Ethereum co-founder Vitalik Buterin has introduced a refined vision for Ethereum’s scaling strategy—one that balances aggressive L1 gas limit increases with the need to maintain decentralization and self-sovereignty for individual node operators
His latest post, titled “A local-node-favoring delta to the scaling roadmap,” outlines a set of technical adjustments designed to ensure users can still run useful, privacy-preserving local nodes even as the network scales up.
Beyond Chain Validation: Why Local Nodes Still Matter
Historically, the role of a full node was primarily associated with validating the chain and ensuring trustlessness. With the rise of ZK-EVMs, many believed this function could be offloaded, minimizing the need for individuals to run full nodes. However, Buterin emphasizes a second critical use case: enabling local, trustless, and censorship-resistant access to ETH data through personal RPC endpoints.

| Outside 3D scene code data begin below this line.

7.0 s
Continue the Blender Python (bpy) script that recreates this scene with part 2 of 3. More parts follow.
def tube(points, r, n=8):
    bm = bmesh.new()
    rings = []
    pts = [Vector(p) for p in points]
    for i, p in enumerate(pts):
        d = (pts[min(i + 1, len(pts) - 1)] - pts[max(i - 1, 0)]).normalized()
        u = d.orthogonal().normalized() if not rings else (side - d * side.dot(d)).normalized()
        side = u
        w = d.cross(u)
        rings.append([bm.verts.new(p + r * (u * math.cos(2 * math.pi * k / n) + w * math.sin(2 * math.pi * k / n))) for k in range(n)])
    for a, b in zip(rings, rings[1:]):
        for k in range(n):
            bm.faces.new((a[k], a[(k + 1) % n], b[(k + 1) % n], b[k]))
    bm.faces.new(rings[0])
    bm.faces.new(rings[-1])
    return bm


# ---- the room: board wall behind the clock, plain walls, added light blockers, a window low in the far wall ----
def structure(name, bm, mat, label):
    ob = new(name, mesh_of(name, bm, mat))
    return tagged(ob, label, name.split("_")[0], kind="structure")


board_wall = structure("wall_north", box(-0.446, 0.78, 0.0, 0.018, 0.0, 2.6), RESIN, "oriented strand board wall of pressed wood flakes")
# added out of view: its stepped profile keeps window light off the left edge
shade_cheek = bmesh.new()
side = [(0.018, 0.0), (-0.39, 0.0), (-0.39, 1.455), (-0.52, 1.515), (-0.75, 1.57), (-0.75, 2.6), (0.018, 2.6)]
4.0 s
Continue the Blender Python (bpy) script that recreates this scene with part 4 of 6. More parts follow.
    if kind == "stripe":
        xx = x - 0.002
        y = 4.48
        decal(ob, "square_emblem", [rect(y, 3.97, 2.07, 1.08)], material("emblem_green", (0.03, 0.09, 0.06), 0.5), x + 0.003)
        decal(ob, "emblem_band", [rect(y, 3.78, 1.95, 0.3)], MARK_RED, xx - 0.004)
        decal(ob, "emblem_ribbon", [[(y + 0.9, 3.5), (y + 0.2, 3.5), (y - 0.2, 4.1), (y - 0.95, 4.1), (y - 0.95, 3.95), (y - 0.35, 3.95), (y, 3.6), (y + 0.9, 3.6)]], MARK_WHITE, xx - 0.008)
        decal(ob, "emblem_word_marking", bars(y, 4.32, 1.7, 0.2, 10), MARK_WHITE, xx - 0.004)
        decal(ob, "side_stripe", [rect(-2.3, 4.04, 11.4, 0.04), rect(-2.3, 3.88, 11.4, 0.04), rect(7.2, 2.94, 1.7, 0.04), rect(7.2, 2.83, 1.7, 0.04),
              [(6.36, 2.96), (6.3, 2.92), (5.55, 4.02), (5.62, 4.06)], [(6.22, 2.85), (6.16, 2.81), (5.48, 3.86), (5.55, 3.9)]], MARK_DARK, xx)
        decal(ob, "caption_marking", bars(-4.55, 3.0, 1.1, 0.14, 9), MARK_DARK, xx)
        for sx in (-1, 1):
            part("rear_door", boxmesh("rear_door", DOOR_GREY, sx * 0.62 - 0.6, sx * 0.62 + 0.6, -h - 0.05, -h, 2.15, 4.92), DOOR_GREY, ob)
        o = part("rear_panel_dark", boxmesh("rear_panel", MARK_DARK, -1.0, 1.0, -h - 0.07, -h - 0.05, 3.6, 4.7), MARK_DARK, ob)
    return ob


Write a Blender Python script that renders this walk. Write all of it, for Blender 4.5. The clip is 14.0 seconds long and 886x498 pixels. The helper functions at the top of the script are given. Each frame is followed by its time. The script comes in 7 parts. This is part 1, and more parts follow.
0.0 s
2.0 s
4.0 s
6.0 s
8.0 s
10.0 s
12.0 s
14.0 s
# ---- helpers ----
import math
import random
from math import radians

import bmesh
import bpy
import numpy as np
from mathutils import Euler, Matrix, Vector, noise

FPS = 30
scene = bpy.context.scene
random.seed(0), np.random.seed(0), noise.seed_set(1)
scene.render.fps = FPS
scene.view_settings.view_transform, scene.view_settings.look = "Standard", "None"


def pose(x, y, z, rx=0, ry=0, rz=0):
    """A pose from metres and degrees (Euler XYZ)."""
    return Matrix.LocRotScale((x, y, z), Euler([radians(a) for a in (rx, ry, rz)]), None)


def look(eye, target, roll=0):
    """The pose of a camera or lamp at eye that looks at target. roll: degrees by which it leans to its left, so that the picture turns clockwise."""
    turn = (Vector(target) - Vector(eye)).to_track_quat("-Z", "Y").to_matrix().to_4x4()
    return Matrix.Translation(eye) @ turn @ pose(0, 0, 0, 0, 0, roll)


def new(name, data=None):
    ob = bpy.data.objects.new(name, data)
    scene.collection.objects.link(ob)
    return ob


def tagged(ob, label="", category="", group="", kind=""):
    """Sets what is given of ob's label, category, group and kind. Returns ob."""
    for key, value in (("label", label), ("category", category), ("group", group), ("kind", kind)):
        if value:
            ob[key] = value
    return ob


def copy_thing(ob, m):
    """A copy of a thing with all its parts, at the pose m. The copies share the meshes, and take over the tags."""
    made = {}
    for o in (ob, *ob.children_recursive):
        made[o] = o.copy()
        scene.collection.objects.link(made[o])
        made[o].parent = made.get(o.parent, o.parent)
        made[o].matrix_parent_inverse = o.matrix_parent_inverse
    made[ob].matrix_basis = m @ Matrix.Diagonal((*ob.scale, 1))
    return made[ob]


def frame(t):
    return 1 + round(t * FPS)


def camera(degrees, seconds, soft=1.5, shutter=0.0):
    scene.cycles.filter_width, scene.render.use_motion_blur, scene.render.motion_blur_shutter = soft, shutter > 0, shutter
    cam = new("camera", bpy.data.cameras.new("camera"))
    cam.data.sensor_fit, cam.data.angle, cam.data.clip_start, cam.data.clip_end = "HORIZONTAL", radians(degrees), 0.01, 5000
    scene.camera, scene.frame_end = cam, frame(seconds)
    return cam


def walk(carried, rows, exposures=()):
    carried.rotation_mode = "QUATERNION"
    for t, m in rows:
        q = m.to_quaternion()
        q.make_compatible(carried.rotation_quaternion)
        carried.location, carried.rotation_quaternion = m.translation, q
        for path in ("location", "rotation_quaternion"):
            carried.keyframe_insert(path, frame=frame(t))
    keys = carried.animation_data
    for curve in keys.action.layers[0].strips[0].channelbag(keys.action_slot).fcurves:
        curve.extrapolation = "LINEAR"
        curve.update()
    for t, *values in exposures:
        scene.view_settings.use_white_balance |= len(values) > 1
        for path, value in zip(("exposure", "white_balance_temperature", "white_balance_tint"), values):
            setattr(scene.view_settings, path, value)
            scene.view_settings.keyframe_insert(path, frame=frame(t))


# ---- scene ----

While zero-knowledge proofs and private information retrieval (PIR) protocols can address verification and privacy concerns when using third-party RPC services, Buterin points out key limitations: cost inefficiencies of fully cryptographic approaches, metadata privacy leaks, and centralization risks among RPC providers. These vulnerabilities underscore the continued value of running personal nodes.
A New Node Paradigm: “Partially Stateless Nodes”
At the heart of Buterin’s proposal is a new kind of node configuration: the partially stateless node. These nodes verify the blockchain statelessly, using methods like ZK-EVM or classic validation, but maintain a configurable subset of the Ethereum state. This approach allows them to fulfill RPC queries for relevant data locally, preserving privacy and autonomy without requiring the massive storage footprint of a traditional full node.
Users can configure which parts of the state to store based on their needs—such as frequently used wallets, specific ERC-20/721 tokens, or smart contracts relevant to DeFi and privacy tools. This flexibility gives users complete control over their local access and data footprint.
Short- and Medium-Term Priorities
To support this vision, Buterin recommends immediate acceleration of several roadmap items:
- EIP-4444: Full rollout to reduce node storage by limiting history to ~36 days.
- Distributed history storage: Ensures long-term data availability through decentralized redundancy.
- Gas pricing reforms: Make it more expensive to create new state while reducing execution costs, addressing long-term state growth concerns.
In the medium term, the rollout of stateless verification will allow nodes to operate with even less storage by removing the need to hold Merkle branches.
Local Autonomy in a Scaled Ethereum
Buterin’s adjusted roadmap reveals a strong preference for preserving local node usability in the face of L1 scaling. His proposals offer a compromise: Ethereum can grow 10–100x in block capacity without forcing users into centralized data dependencies or compromising on trustlessness and privacy.
The partially stateless node, if widely adopted, could become a cornerstone of this balance—empowering users with high-efficiency, low-footprint tools to remain sovereign participants in the Ethereum ecosystem.